Prima di tutto durano più a lungo. Spesso possono arrivare a superare i 10.000 cicli di carica e scarica senza compromettere eccessivamente le prestazioni (le batterie agli ioni di litio arrivano a circa 3.000 cicli e poi vengono generalmente utilizzate per altri scopi, diversi dall’uso in auto elettrica).

Poi sono anche più sicure, perché sono meno infiammabili e resistono meglio al calore, e possono rilasciare l'energia in modo più rapido, perché hanno una minore resistenza interna. Infine, possono anche scaricarsi completamente senza subire danni di grossa entità.

Batterie LFP: svantaggi

Di contro, come già detto, le batterie LFP hanno una minore densità energetica rispetto a quelle NMC. Questo significa che devono essere più grandi e pesanti per garantire un’autonomia equivalente. Oppure, a pari dimensioni e massa, fanno percorrere meno strada tra una sosta alla colonnina e l’altra.

La produzione di batterie nella fabbrica Svolt

La produzione di batterie nella fabbrica Svolt

La differenza però si sta assottigliando. Se in passato si parlava anche di un 70% in meno, ora si arriva al 20-25%. Anche meno, con prodotti di ultima generazione. Svolt ha una batteria LFP che arriva a 200 Wh/kg, mentre CATL ne una che supera i 160 Wh/kg.

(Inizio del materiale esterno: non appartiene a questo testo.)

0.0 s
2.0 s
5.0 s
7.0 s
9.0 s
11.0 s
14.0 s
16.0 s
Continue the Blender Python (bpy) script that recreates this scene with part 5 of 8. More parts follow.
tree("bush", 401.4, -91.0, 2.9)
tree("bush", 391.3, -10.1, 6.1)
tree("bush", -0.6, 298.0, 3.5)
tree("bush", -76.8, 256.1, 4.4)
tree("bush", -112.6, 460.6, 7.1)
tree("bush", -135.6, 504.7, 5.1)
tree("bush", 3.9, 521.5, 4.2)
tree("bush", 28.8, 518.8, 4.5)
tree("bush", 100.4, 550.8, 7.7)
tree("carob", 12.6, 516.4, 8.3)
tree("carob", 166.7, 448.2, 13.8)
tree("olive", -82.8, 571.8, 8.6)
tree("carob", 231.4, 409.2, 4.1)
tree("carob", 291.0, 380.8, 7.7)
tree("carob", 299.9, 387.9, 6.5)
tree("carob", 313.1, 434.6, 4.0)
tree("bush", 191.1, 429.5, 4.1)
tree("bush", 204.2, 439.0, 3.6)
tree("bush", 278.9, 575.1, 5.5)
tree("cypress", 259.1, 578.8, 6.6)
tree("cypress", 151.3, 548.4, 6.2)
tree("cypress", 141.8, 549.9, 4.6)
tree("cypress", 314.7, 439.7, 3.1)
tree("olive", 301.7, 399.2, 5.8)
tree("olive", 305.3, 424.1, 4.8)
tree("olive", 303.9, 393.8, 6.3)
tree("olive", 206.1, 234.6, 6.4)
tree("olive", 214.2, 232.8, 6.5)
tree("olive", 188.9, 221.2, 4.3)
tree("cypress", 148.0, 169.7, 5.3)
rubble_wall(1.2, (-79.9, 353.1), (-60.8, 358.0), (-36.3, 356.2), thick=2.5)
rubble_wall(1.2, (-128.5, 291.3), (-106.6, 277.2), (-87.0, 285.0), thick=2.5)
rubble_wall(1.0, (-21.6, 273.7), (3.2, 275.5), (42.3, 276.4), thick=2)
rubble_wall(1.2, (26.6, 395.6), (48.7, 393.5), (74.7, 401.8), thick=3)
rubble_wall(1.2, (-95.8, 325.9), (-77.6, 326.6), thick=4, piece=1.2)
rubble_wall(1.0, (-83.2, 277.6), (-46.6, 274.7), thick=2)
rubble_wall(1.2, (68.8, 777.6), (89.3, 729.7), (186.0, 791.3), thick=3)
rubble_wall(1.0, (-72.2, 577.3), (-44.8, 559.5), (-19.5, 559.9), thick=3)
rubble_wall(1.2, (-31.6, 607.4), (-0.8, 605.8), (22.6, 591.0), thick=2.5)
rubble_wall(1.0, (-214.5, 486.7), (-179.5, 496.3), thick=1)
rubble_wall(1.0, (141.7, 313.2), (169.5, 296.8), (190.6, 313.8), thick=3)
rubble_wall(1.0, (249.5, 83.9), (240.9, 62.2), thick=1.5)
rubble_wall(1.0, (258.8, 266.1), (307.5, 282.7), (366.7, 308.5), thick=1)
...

Le batterie LFP, poi, hanno un voltaggio più basso (3,2 V contro 3,7 V) e patiscono tantissimo le basse temperature. Soprattutto in fase di ricarica, rallentano tantissimo la velocità con cui sono in grado di accettare energia elettrica allungando di molto il tempo necessario per ricevere un pieno di elettroni.

Volvo EX30

Volvo EX30 le versioni d'attacco avranno batteria LFP

Chi le usa e quando sono arrivate

Come detto, la Cina ha investito prima e più degli altri su questo tipo di batterie (arrivate sul mercato già prima della pandemia). L'ha fatto perché ha sentito più di altri Paesi la necessità di abbassare il prezzo delle sue auto elettriche per favorire le vendite. BYD, per esempio, ha presentato la sua Blade Battery, che proprio chimica LFP adotta, ma i Costruttori che hanno prodotti simili sono tantissimi. NIO, JAC, GAC, Anche perché i principali produttori di batterie, da CATL a scendere, hanno in portafoglio prodotti di questo tipo.

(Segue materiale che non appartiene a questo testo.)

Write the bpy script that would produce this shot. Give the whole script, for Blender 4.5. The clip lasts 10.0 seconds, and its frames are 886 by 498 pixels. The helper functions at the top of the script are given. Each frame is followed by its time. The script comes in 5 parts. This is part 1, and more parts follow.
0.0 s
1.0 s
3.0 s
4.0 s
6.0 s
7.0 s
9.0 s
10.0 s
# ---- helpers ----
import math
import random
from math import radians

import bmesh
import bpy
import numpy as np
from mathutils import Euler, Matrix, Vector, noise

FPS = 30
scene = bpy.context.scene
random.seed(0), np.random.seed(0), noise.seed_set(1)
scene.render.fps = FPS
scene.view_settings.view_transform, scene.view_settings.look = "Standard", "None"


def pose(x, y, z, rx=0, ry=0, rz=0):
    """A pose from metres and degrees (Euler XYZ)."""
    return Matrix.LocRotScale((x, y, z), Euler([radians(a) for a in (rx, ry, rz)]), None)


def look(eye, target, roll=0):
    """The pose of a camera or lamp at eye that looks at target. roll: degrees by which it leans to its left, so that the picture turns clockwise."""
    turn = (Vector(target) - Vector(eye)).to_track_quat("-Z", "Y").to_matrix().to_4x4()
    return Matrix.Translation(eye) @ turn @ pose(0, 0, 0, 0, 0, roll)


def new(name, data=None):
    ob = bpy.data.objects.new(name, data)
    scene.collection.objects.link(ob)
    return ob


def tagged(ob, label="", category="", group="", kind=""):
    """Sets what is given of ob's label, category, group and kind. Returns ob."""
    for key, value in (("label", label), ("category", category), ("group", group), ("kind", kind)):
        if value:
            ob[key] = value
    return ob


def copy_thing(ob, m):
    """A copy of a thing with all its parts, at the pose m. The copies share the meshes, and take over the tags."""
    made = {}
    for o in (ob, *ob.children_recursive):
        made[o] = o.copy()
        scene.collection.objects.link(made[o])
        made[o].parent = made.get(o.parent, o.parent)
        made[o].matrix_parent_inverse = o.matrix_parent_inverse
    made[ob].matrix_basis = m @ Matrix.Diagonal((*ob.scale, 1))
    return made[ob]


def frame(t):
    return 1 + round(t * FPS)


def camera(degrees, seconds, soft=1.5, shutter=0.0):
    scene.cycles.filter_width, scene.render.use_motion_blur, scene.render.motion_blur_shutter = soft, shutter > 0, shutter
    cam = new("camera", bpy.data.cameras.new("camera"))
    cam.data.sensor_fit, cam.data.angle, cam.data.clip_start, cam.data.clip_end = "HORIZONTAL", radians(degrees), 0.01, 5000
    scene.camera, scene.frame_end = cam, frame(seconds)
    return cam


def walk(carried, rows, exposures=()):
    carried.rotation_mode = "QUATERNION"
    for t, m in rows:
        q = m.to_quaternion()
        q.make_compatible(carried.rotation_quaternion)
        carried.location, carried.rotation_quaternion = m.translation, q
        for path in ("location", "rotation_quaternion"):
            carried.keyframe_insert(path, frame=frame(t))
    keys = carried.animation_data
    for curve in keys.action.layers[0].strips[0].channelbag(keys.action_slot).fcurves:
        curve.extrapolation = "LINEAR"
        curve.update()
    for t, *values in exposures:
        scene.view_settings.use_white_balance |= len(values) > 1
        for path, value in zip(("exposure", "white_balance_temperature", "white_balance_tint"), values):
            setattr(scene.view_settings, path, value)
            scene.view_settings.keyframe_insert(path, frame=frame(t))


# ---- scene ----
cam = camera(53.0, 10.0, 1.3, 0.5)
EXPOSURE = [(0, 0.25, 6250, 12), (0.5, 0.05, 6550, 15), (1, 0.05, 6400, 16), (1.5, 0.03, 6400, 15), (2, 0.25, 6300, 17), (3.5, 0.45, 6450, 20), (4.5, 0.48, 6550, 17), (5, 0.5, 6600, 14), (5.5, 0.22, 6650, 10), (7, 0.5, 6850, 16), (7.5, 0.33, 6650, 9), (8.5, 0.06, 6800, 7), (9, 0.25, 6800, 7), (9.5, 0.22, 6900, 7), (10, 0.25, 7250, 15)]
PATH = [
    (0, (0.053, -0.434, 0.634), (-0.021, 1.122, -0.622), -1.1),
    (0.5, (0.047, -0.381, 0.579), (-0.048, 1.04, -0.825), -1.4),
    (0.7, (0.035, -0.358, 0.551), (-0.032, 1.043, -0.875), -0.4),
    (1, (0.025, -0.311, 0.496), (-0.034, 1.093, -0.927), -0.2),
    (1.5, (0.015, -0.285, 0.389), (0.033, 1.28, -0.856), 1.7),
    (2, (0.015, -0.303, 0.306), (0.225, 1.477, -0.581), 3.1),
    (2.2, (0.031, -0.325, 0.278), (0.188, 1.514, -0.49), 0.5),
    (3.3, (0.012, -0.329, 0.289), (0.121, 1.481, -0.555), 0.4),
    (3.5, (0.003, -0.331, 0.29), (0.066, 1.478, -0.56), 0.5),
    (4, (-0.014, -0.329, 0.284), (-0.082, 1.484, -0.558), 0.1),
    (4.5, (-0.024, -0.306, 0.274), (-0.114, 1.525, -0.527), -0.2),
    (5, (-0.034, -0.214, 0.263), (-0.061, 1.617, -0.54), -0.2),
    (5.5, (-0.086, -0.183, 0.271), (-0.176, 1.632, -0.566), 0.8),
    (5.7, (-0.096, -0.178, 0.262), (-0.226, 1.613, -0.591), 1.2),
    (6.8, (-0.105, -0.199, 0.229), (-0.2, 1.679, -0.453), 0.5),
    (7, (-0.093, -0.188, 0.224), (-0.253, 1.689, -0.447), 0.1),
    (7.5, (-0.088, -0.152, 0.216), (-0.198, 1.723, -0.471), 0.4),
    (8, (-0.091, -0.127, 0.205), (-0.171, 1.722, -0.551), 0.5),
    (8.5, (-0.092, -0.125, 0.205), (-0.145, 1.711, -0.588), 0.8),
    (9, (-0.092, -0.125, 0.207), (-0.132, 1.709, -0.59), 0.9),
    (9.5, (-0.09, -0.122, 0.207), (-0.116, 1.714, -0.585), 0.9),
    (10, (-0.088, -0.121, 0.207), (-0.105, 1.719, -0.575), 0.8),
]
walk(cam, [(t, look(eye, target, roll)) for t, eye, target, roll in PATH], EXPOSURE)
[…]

Se in passato le batterie LFP erano quesi esclusivamente “dalla Cina per la Cina”, oggi le cose stanno cambiando velocemente. Tesla, per esempio, usa questo tipo di accumulatori per le versioni basse di gamma di Model 3 e Model Y. Stessa strategia per Volvo, Hyundai, Stellantis e Ford, tanto per fare qualche nome.